1.5 Beginning of theatre as a literary genre: “The Gardener and Pretend Prince Cloridano”, by Santiago Pita, published between 1730 and 1733


The theater genre appears to have been limited to the realm of performance until the appearance of the play “The Gardener and Pretend Prince Cloridano,” whose author has been proven to be Santiago Pita (1693–1755), who served as a militia captain and became mayor of the city council of Havana, where he was born. The play was first written and published in Seville during the four-year period from 1730 to 1733, and was widely performed in this and other cities in Spain, as well as in the American colonies, although the exact date of its arrival in Cuba is unknown.

The play is inspired by and reworks the theme of Il príncipe giardinero, conceived in the 17th century by the Italian Giacinto Andrea Cicognini, although this does not diminish its originality. The plot revolves around a few characters; Fadrique, Prince of Athens, and Aurora, Infanta, daughter of the King of France, are the main ones. The prince falls in love with the Infanta after killing his brother, and to approach her, he disguises himself as a gardener and takes the name Cloridano.

Its creation falls during the final moments of the Baroque period and is the only example of this movement in Cuban theater. The story itself unfolds placidly and constitutes another example of amorous flirtation and the ultimate triumph of love. The prince’s character is accompanied in many scenes by his servant Lamparón, and from this emerges a linguistic counterpoint that serves to characterize both personalities according to their social origins and also provides a dose of humor, similar to what happens with Sancho Panza and Don Quixote in Miguel de Cervantes’s work.

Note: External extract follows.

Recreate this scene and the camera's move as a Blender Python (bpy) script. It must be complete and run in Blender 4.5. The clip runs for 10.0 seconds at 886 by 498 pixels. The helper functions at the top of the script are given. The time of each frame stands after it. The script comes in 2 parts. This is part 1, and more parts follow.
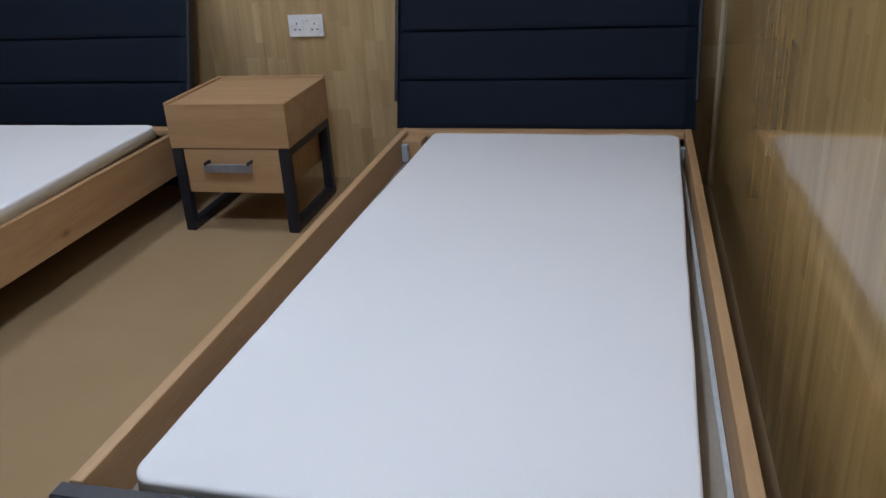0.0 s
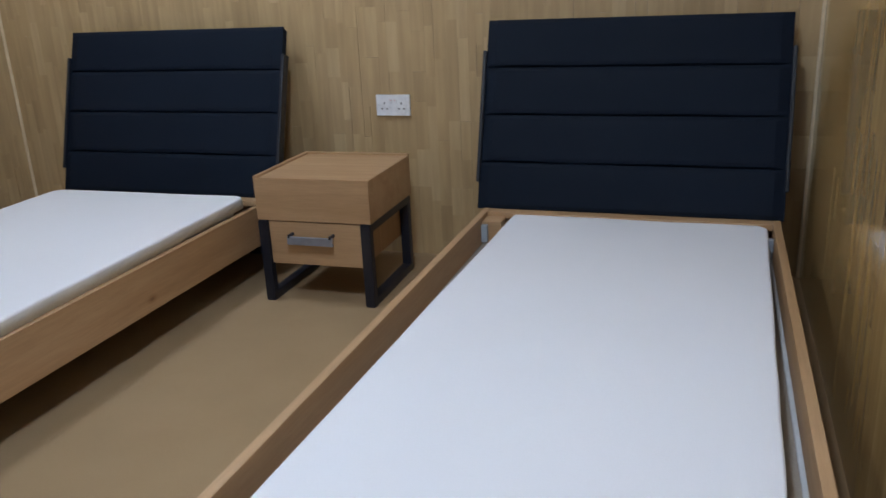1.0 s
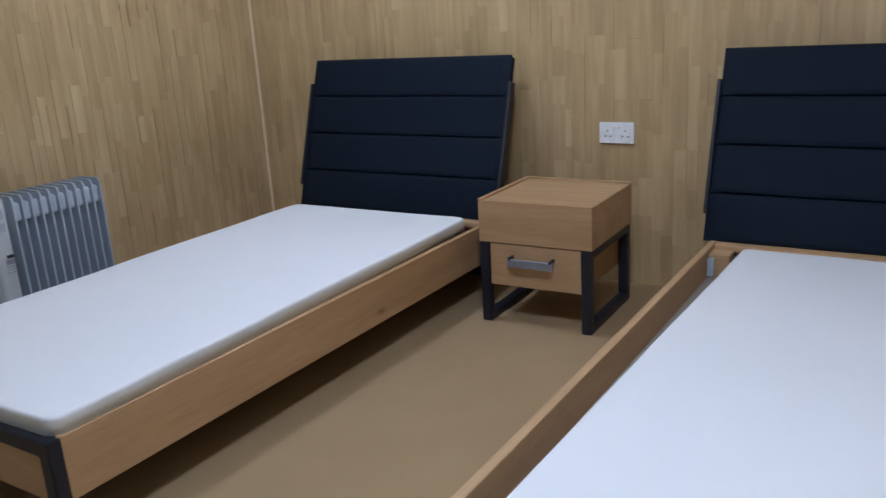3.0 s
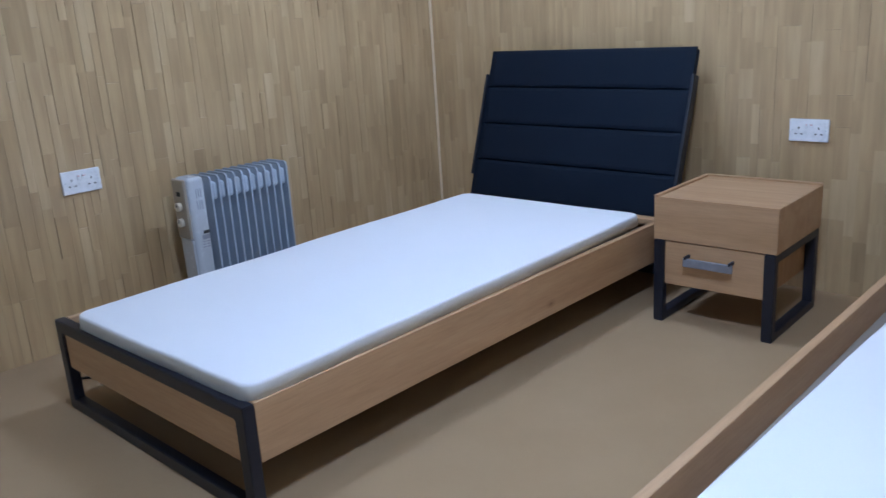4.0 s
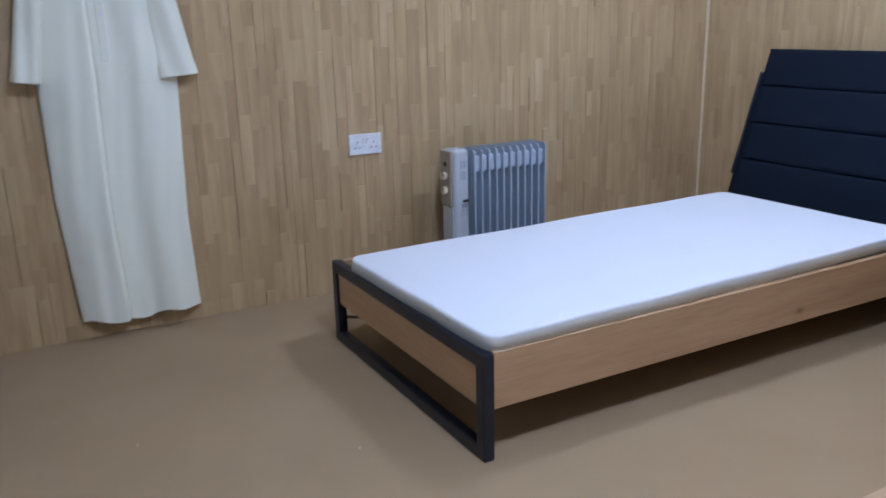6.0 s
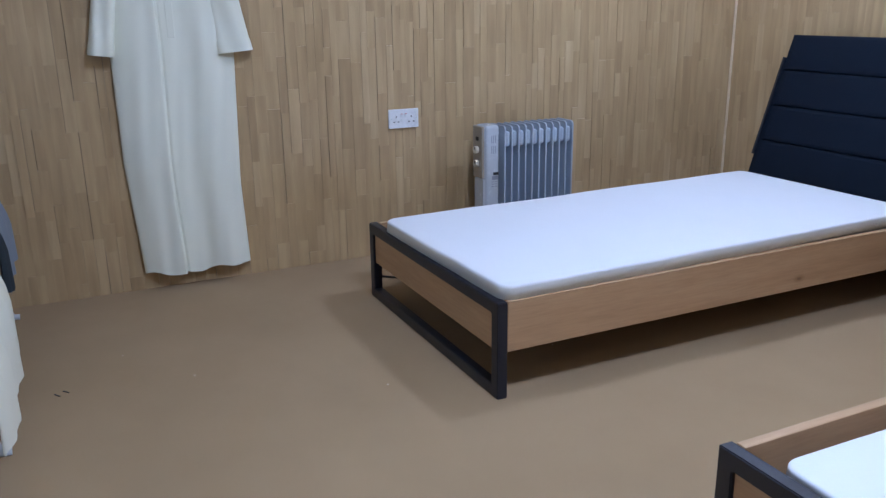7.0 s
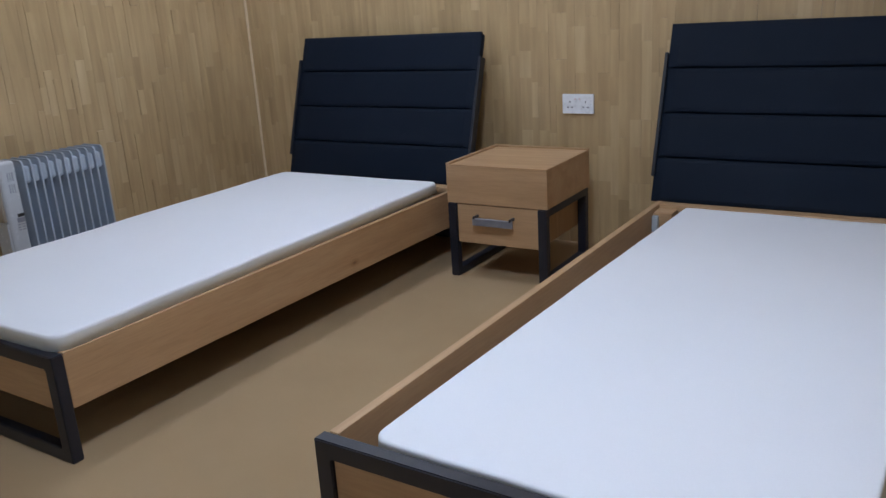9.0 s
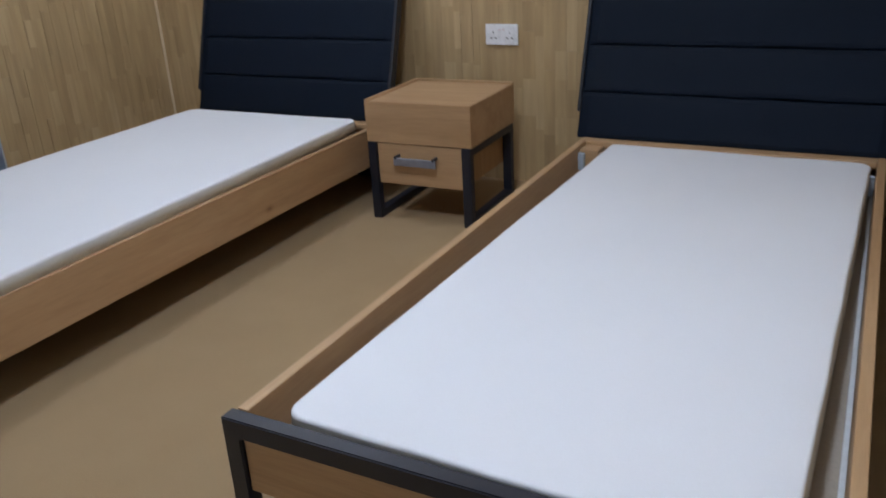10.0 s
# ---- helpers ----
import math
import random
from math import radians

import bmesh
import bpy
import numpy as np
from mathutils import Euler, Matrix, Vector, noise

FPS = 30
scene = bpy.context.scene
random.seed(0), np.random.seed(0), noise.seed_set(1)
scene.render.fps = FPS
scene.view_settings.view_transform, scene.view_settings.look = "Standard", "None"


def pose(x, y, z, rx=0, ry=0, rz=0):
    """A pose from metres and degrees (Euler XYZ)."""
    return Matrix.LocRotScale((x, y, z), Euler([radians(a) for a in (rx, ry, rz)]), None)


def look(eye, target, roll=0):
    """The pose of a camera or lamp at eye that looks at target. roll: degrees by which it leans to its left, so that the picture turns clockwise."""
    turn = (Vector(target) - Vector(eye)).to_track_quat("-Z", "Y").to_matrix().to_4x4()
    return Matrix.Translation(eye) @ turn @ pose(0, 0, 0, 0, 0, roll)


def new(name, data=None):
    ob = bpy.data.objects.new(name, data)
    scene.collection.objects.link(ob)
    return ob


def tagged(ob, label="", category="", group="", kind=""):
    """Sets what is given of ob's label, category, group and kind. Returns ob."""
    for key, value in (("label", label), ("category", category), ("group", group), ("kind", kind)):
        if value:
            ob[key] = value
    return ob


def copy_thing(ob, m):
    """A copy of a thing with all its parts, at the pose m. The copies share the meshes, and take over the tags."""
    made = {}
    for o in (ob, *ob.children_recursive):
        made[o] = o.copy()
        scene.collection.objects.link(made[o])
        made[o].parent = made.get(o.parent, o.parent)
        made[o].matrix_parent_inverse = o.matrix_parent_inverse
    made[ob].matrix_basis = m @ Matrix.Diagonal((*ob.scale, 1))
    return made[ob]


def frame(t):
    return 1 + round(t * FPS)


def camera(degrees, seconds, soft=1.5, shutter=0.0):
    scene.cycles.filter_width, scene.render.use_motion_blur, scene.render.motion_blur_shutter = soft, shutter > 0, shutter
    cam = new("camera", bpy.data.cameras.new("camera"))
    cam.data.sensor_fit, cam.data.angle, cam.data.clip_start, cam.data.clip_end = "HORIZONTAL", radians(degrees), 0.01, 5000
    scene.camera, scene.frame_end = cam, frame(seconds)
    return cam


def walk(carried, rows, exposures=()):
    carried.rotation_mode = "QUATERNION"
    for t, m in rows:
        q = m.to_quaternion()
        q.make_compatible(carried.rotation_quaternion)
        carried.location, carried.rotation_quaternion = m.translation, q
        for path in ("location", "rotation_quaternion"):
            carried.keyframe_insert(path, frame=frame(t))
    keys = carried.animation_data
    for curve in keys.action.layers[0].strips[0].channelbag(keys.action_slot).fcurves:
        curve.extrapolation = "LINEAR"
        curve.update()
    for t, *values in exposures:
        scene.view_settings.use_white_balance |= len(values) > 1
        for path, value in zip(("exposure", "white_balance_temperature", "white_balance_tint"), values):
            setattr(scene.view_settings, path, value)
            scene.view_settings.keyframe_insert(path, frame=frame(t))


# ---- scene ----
cam = camera(57.2, 10.0, soft=1.4, shutter=0.3)
PATH = [
    (0, (1.376, -3.175, 1.113), (0.938, -1.398, 0.308), -3.4),
    (0.5, (1.378, -3.155, 1.128), (0.887, -1.352, 0.416), -2.2),
    (1, (1.358, -3.155, 1.138), (0.738, -1.362, 0.505), -2.7),
    (1.5, (1.325, -3.166, 1.155), (0.596, -1.404, 0.55), -2.8),
    (2, (1.303, -3.173, 1.127), (0.485, -1.442, 0.55), -2.9),
    (3.3, (1.244, -3.243, 1.157), (0.12, -1.683, 0.608), -3.6),
    (3.5, (1.233, -3.255, 1.159), (0.046, -1.742, 0.609), -3.6),
    (4, (1.206, -3.266, 1.158), (-0.126, -1.879, 0.608), -3.7),
    (4.5, (1.208, -3.294, 1.161), (-0.212, -1.989, 0.631), -4.1),
    (5, (1.18, -3.317, 1.158), (-0.344, -2.129, 0.646), -3.3),
    (5.5, (1.188, -3.32, 1.142), (-0.456, -2.302, 0.632), -3.5),
    (6, (1.308, -3.37, 1.14), (-0.383, -2.45, 0.6), -1.4),
    (6.2, (1.361, -3.383, 1.142), (-0.36, -2.563, 0.536), -1.8),
    (7.3, (1.634, -3.458, 1.138), (-0.099, -2.636, 0.571), -0.6),
    (7.5, (1.653, -3.437, 1.142), (-0.028, -2.555, 0.511), -2.4),
    (8, (1.726, -3.418, 1.128), (0.178, -2.306, 0.523), -1.4),
    (8.5, (1.721, -3.399, 1.11), (0.36, -2.067, 0.497), -2.3),
    (9, (1.557, -3.398, 1.112), (0.5, -1.802, 0.533), -3.6),
    (9.5, (1.506, -3.323, 1.132), (0.496, -1.708, 0.522), -3.9),
    (10, (1.51, -3.265, 1.13), (0.625, -1.64, 0.37), -3.3),
]
walk(cam, [(t, look(eye, target, roll)) for t, eye, target, roll in PATH],
     [(0, -0.64, 6550, 13), (1, -0.54, 6450, 13), (2.2, -0.46, 6250, 14), (3.4, -0.46, 5880, 14), (4, -0.22, 5280, 14), (4.7, -0.2, 5200, 14), (5.0, -0.19, 5100, 14), (5.4, -0.2, 5300, 17),
      (6.2, -0.17, 5360, 18), (7.5, -0.18, 5320, 18), (8, -0.3, 5620, 16), (8.5, -0.38, 5900, 15), (9, -0.5, 6200, 15), (10, -0.54, 6500, 14)])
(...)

The artistic value of this work does not lie solely in its contributions to theatre as a genre, as it also contains highly-crafted poetic passages, emulating the best verses of Spanish lyric poetry of the period:

“If I have to die from looking at you,
And not seeing you too,
I say that I choose rather
I’d rather die than leave you.
It is impossible to forget you,
And so, in such severe evil,
Of my fatal destiny
I want to condemn myself to death
For not being absent
Of your heavenly light.”

For centuries, the work “The Gardener Prince…” has been considered alien to Cuban identity, linked only by the fortuitous fact that its author was born on the island. It is true that the recreated setting does not correspond to tropical locations, either in its natural or social aspects, and it was presumably conceived for a Hispanic audience. However, the use of Americanisms and the peculiarities of the rhyme, akin to overseas, indicate something more than the author’s mere origins, coupled with a sense of humor that betrays his Creole origins.

Despite the aforementioned elements, the play had little influence on subsequent theatrical creation, perhaps because its dissemination within the colony was somewhat late. Its importance for Cuban literature lies not only in the fact that it is the earliest known exponent of the theatrical genre, but also in the fact that the text possesses commendable qualities from the perspective of the aesthetic treatment of language and the background in terms of the conception of characters, although it does not point to a renewal in the realm of ideas.

The researcher Rini Leal went so far as to say: “It is the least Spanish work, the most mocking and corrosive of the entire repertoire of its time, because it is precisely already Cuban in its mockery” and this connects with the very origins of this “style” of humor, divergent in many aspects from the Spanish, which would take such root in the literature and cultural life of the country, which is why it constitutes one more element for its inclusion within Cuban literature as one of the most significant works of the period.